- GBP/USD has attempted a recovery after building a cushion around 1.2450 as the USD Index has turned volatile.
- The release of the US Retail Sales data will prove more clarity on Federal Reserve’s monetary policy action.
- Bank of England policymakers agreed that they underestimated the strength and persistence of the United Kingdom’s inflation.
- GBP/USD is at a make or a break level below the Rising Channel pattern, therefore, sheer volatility is widely anticipated
GBP/USD is gathering strength for a recovery move from near the 1.2450 support as the US Dollar Index (DXY) has demonstrated a loss in the upside momentum after printing a high of 102.75 in the early European session. The Cable is expected to gain strength after surpassing the immediate resistance of 1.2480.
S&P500 futures have added nominal gains in the Asian session after a mild bearish Friday, portraying a recovery in the risk appetite of the market participants. The appeal for risk-perceived assets has improved as investors are shifting their focus towards solidifying expectations of a pause in the policy-tightening regime by the Federal Reserve (Fed).
The Pound Sterling is likely to remain active ahead of the United Kingdom’s Employment data, which is scheduled for Tuesday. Shortage of labor in the UK market has been a major reason behind its tight labor market conditions.
US debt-ceiling talks remain a key event
After the postponement of Friday’s US debt-ceiling negotiations, US President Joe Biden and Republican House of Representatives Joseph McCarthy are set to meet again on Tuesday. The former wants the approval of raising the Federal borrowing cap but not at the cost of the President’s initiatives and the latter is ready to approve an increment in debt-ceiling if US President Joe Biden agrees to cut spending initiatives to reduce the budget deficit.
The Congressional Budget Office warned on Friday that the United States faced a "significant risk" of defaulting on payment obligations within the first two weeks of June without raising the government's $31.4 trillion debt ceiling, adding that payment operations will remain uncertain throughout May.
Also, IMF has warned that a U.S. default would have "serious repercussions" for the U.S. economy.
US Retail Sales in spotlight
Investors’ expectations for a pause in the policy-tightening process by the Federal Reserve are skyrocketing amid support from major United States economic indicators.
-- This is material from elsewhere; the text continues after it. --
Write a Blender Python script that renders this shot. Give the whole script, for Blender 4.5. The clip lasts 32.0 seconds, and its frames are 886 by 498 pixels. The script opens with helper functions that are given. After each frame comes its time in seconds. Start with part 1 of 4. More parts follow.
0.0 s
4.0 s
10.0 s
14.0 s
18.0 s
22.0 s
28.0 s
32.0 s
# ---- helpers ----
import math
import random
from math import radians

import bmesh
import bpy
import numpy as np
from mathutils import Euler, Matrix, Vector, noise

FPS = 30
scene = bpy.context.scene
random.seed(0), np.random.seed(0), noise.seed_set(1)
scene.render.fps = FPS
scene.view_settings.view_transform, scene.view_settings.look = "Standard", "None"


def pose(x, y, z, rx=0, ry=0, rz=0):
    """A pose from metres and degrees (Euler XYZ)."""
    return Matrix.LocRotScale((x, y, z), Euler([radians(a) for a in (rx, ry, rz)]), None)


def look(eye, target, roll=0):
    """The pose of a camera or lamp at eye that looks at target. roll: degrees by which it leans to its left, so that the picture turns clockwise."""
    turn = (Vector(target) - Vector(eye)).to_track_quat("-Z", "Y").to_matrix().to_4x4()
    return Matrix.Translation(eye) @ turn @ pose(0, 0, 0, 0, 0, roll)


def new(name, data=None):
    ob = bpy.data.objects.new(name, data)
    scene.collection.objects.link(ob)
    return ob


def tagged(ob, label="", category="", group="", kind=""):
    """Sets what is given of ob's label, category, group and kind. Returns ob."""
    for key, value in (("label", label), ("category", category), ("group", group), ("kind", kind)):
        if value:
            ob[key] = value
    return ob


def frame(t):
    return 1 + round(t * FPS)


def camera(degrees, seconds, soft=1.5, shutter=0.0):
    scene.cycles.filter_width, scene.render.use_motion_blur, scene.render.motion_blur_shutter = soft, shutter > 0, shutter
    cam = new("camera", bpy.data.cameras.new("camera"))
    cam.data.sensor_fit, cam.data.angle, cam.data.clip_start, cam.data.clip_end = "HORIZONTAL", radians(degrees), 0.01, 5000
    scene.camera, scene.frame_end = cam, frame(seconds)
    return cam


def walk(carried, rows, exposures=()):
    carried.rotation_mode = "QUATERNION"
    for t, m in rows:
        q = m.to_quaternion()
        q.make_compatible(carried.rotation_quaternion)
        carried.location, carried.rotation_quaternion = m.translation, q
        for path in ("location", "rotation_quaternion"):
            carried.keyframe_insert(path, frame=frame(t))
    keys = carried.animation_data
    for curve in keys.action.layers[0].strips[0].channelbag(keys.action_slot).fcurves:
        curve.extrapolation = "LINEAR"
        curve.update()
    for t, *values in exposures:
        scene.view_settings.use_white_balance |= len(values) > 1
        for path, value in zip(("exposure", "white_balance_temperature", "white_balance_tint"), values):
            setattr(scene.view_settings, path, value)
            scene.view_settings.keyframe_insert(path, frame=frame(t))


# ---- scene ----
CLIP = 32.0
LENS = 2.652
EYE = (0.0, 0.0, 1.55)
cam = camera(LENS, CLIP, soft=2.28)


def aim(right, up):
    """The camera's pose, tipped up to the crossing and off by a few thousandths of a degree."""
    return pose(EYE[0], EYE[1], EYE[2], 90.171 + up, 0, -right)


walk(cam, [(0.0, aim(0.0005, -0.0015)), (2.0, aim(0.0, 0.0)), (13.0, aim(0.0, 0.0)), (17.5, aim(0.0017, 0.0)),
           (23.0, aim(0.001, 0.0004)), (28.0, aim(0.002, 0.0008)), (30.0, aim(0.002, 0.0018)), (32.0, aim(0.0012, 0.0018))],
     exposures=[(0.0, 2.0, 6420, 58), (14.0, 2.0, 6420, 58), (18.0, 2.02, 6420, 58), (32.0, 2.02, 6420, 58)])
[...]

US inflation and prices offered by producers for goods and services at factory gates also known as Producer Price Index (PPI) have slowed down, and labor market conditions are softening due to tight credit conditions and a bleak economic outlook, which indicates that the Federal Reserve will halt its aggressive policy-tightening spree to safeguard the economy from collateral damage.
For further guidance, investors will keep an eye on the monthly Retail Sales data (April). The economic data is seen expanding by 0.7% vs. a contraction of 0.6%. A recovery in retail demand could ease expectations of a pause in the aggressive rate-hike spell by the Federal Reserve.
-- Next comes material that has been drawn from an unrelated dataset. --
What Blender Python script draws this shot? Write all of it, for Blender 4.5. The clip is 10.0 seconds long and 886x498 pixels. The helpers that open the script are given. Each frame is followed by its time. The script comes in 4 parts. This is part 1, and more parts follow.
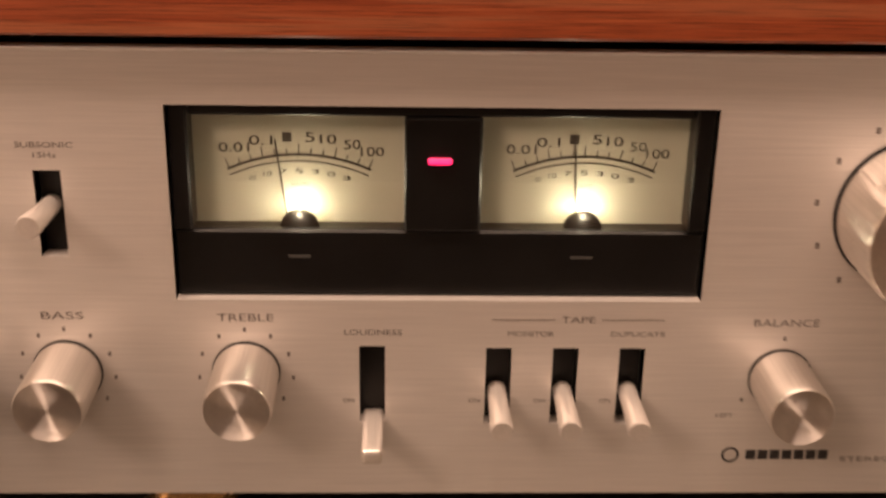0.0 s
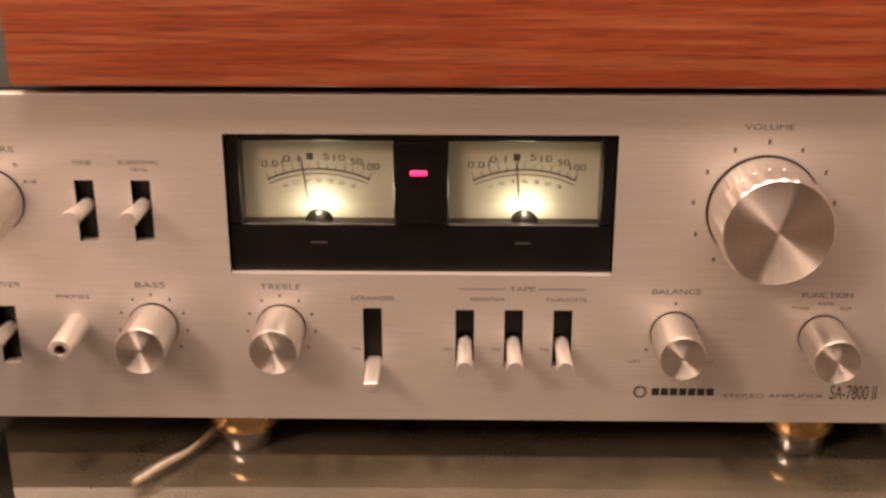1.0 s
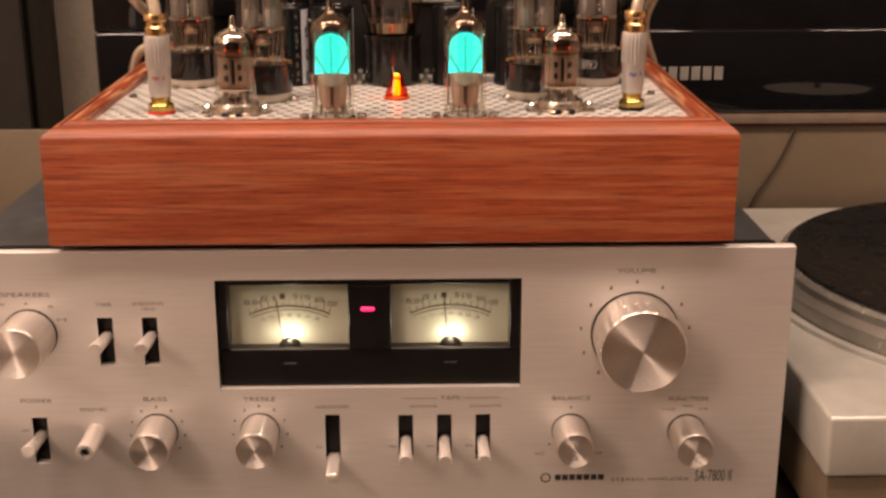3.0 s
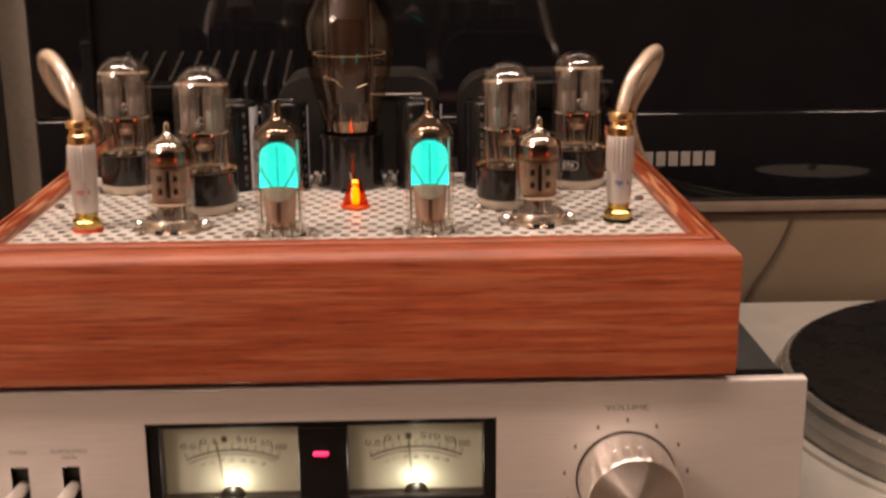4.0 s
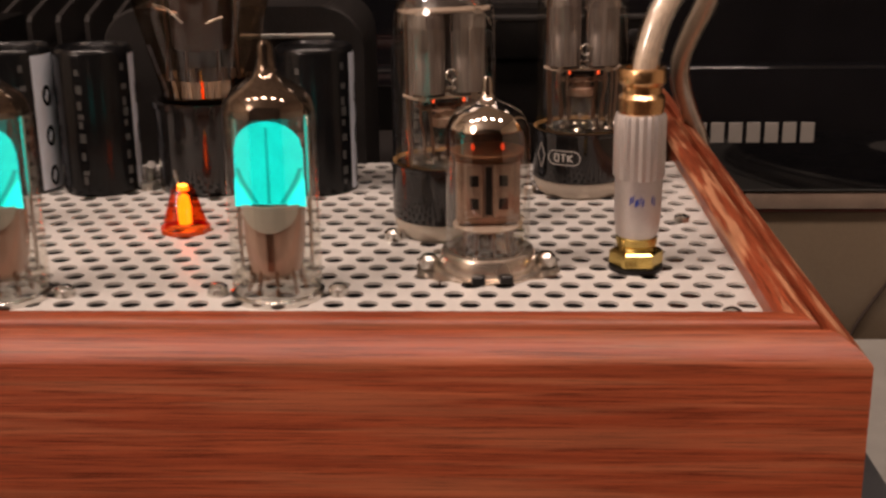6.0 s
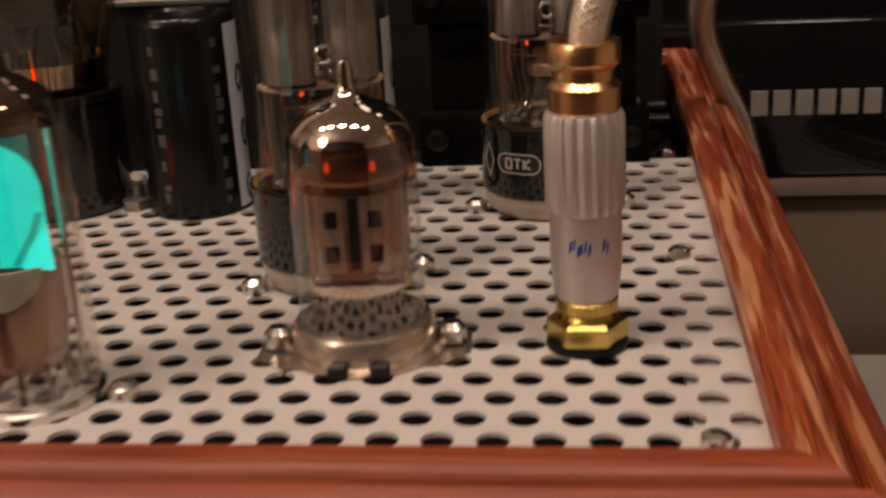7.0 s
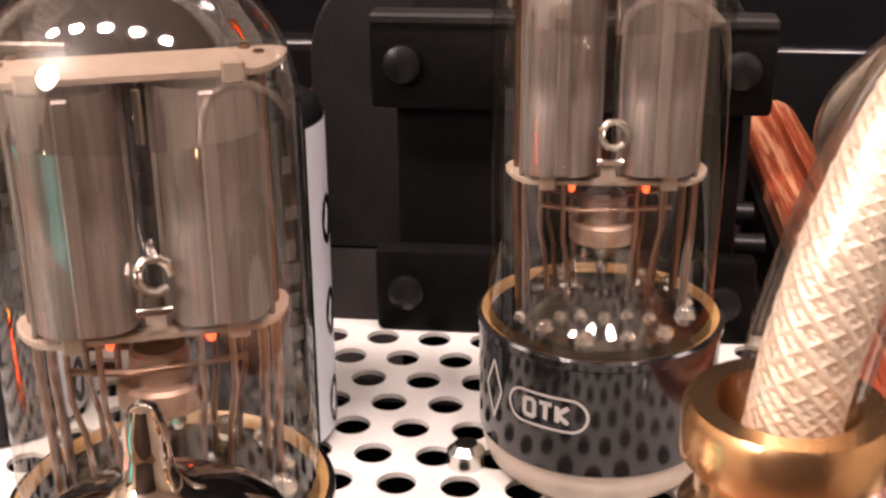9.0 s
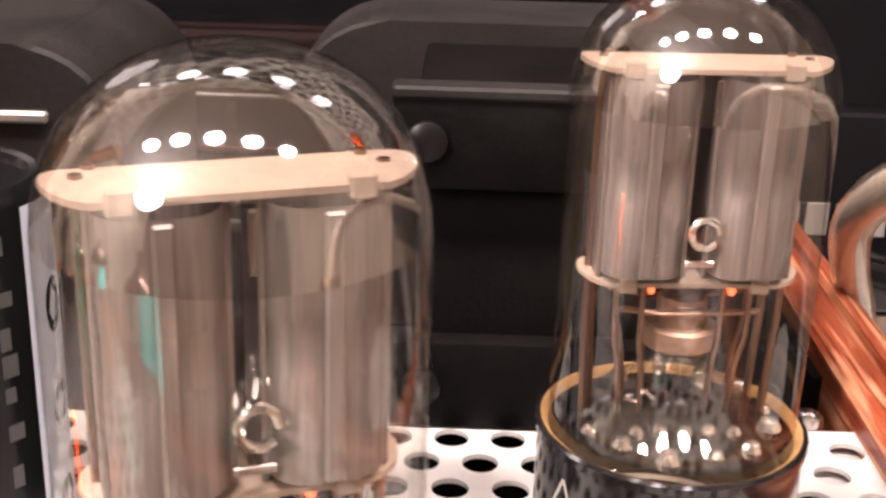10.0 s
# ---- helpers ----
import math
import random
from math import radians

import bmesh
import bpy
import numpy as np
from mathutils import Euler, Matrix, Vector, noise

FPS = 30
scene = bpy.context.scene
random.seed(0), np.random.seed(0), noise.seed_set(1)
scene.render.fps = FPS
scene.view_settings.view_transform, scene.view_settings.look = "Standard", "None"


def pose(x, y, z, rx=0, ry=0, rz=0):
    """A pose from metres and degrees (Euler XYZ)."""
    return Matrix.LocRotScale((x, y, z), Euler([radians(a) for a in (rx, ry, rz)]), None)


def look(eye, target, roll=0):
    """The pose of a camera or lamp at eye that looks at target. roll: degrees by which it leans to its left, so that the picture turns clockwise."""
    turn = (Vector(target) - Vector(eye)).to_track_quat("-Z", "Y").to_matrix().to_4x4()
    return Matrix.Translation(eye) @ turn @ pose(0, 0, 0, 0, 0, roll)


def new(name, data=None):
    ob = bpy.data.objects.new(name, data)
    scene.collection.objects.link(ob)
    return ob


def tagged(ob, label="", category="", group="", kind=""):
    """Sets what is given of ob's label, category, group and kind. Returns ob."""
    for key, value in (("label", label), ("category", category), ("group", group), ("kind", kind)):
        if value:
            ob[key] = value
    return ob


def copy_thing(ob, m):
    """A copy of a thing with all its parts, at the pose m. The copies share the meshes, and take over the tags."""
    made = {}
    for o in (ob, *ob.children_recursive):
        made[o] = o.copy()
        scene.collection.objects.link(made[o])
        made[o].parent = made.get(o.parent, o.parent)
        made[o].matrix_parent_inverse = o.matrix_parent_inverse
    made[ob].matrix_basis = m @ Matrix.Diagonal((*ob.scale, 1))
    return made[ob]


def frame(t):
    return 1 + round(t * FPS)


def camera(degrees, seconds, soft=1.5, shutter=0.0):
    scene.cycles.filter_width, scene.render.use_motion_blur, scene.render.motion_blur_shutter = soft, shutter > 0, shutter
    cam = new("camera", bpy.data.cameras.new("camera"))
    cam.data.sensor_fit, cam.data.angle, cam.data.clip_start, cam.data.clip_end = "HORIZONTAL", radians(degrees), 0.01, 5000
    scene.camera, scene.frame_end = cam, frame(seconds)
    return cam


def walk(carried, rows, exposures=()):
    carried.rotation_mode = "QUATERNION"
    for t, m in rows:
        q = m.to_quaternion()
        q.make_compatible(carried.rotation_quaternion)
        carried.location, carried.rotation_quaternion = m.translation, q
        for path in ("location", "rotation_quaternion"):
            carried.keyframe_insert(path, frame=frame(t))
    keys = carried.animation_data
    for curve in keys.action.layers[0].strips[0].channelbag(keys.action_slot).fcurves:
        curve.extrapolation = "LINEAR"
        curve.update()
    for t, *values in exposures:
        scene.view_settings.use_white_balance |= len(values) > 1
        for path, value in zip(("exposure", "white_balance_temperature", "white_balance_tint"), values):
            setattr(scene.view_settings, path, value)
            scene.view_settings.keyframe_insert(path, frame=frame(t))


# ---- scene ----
cam = camera(39.26, 10.0, soft=2.6, shutter=0.4)
PATH = [
    (0, (-0.01259, -0.32514, 0.23664), (0.02, 0.59774, -0.14707), 1.11),
    (0.5, (0.00597, -0.39105, 0.24679), (0.00735, 0.53665, -0.12653), 0.56),
    (1, (0.01483, -0.4553, 0.27598), (-0.00079, 0.47477, -0.09107), -0.02),
    (1.5, (0.01906, -0.49679, 0.29913), (-0.01368, 0.43691, -0.05743), -0.34),
    (2, (0.00804, -0.5433, 0.31357), (0.00952, 0.40006, -0.01821), 0.16),
    (2.5, (0.02372, -0.57961, 0.33186), (0.02292, 0.36944, 0.01674), -0.16),
    (2.7, (0.02319, -0.58166, 0.33538), (0.03127, 0.36951, 0.02684), -0.07),
    (3.8, (0.0342, -0.52798, 0.34785), (0.06193, 0.43648, 0.08508), -0.41),
    (4, (0.03612, -0.49926, 0.35319), (0.06593, 0.46602, 0.0937), -0.45),
    (4.5, (0.04051, -0.42806, 0.35736), (0.07568, 0.53592, 0.09373), -0.44),
    (5, (0.05876, -0.36602, 0.34861), (0.07266, 0.59584, 0.07544), -0.43),
    (5.2, (0.06908, -0.33632, 0.3436), (0.06898, 0.62163, 0.05664), -0.44),
    (6.3, (0.10622, -0.21488, 0.30655), (0.05365, 0.73697, 0.0045), -1.37),
    (6.5, (0.11234, -0.1953, 0.30294), (0.05147, 0.75458, -0.00369), -2.22),
    (7, (0.13624, -0.13486, 0.30055), (0.01171, 0.80102, -0.02903), -3.24),
    (7.5, (0.14735, -0.07838, 0.30369), (-0.02635, 0.84297, -0.04408), -2.22),
    (8, (0.14081, -0.03918, 0.30138), (-0.02573, 0.88201, -0.05028), -1.72),
    (8.5, (0.12808, -0.01572, 0.30143), (0.00273, 0.90242, -0.07447), -0.03),
    (9, (0.12196, -0.00744, 0.30129), (0.01725, 0.91378, -0.07339), -0.40),
    (9.5, (0.117, 0.00074, 0.30483), (0.02629, 0.92804, -0.05833), 0.63),
    (10, (0.10054, 0.00821, 0.30229), (0.09154, 0.94655, -0.04329), 1.78),
]
EXPOSURES = [(0.0, 0.24, 7800, 16), (0.5, 0.52, 7600, 15), (1.0, 0.46, 7400, 15), (1.5, 0.26, 7300, 14), (2.5, 0.30, 7300, 14), (4.0, 0.14, 6900, 13), (5.2, 0.06, 6500, 12), (6.5, -0.50, 6500, 12), (7.0, -0.70, 6900, 12), (7.5, -0.50, 6200, 12), (8.0, 0.0, 6000, 12), (8.5, 0.50, 5900, 12), (9.2, 1.28, 5900, 12), (10.0, 1.62, 5700, 11)]
walk(cam, [(t, look(eye, target, roll)) for t, eye, target, roll in PATH], EXPOSURES)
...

Bank of England lays down arms in front of stubborn UK inflation
After hiking interest rates for the 12th consecutive time, Bank of England policymakers agreed that they underestimated the strength and persistence of the United Kingdom’s inflation. Bank of England Governor Andrew Bailey pushed interest rates by 25 basis points (bps) to 4.5%. Regarding inflation guidance, Bank of England policymakers believe that UK’s inflation will come down to 2% by early 2025. The current UK inflation situation might result in the missing of UK Prime Minister Rishi Sunak’s pledge of halving UK inflation by the end of CY2023.
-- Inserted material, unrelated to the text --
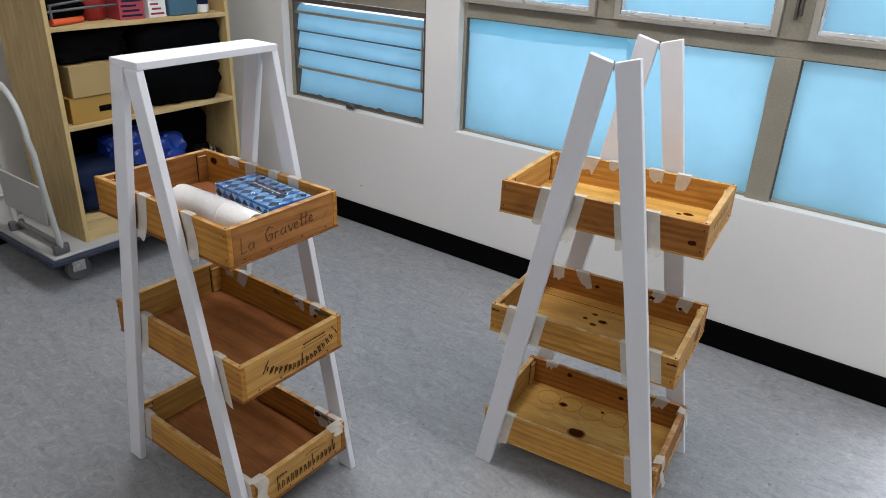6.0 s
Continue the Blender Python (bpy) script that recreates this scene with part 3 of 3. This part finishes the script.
# shelf with a board across its top
shelf_a = thing("ladder_shelf", pose(-0.2525, -1.5235, 0), "white ladder shelf with flat top board and three taped wine crates", "shelf", "ladder shelves")
shelf_legs(shelf_a, 0.276, 0.049, 0.052, 0.162, 0.018, 1.150)
part("top_board", boxes((-0.051, 0.051, -0.183, 0.183, 1.150, 1.166), bevel=0.0015), M["leg"], shelf_a, "flat white painted board")
a1 = crate(shelf_a, 0.002, 0.0015, 0.7625, 0.507, 0.322, 0.0895, (OX, OX, RY, RY, BP), 11, label="pine wine crate with a brown plywood bottom")
a2 = crate(shelf_a, 0.008, -0.0025, 0.4215, 0.505, 0.322, 0.0925, (OX, OX, PY, PY, BP), 12, label="pine wine crate with a brown plywood bottom")
a3 = crate(shelf_a, 0.010, -0.0035, 0.0825, 0.505, 0.322, 0.0915, (PX, RX, PY, PY, BP), 13, label="pine wine crate with a brown plywood bottom")
shelf_tape(shelf_a, ((0.8522, 0.090, 0.161, 0.0015), (0.5142, 0.093, 0.161, -0.0025), (0.1742, 0.085, 0.161, -0.0035)), 0.276, 0.049, 0.052, 1.150, 3)
rng = random.Random(8)
# the two handwritten words on the crate's end, as pen strokes in heights of a small letter
PEN = {
    "L": (1.1, ((0.1, 2.2), (0, 0), (0.8, 0.1)),),
    "a": (1.3, ((0.8, 0.9), (0.3, 1), (0, 0.5), (0.3, 0), (0.8, 0.5)), ((0.85, 1), (0.8, 0.1), (1.05, 0))),
    "G": (1.6, ((1.3, 1.7), (0.7, 2.1), (0.1, 1.2), (0.4, 0.1), (1.1, 0.1), (1.2, 0.9), (0.6, 0.9))),
    "r": (0.9, ((0, 1), (0, 0)), ((0, 0.6), (0.3, 1), (0.6, 0.9))),
    "v": (0.95, ((0, 1), (0.35, 0), (0.75, 1.05))),
    "e": (0.95, ((0, 0.5), (0.6, 0.6), (0.45, 1), (0.1, 0.9), (0, 0.4), (0.25, 0), (0.7, 0.15))),
    "t": (0.8, ((0.35, 1.9), (0.25, 0.1), (0.5, 0)), ((0, 1.1), (0.7, 1.2))),
    " ": (1.3,),
}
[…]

Going forward, UK’s Employment data (April) will be keenly watched. Three-month Unemployment Rate is seen unchanged at 3.8%. Average Earnings excluding bonuses are expected to accelerate to 6.8% from the former release of 6.6%. This could fuel inflationary pressures further. Claimant Count Change is seen declining by 10.8K.
GBP/USD technical outlook
GBP/USD has slipped below the Rising Channel chart pattern formed on a four-hour scale. The Cable is at a make or a break level, therefore, sheer volatility is widely anticipated. The 20-period Exponential Moving Average (EMA) at 1.2516 has acted as a major barricade for the Pound Sterling bulls.
The Relative Strength Index (RSI) (14) is oscillating in the bearish range of 20.00-40.00, advocating more weakness ahead.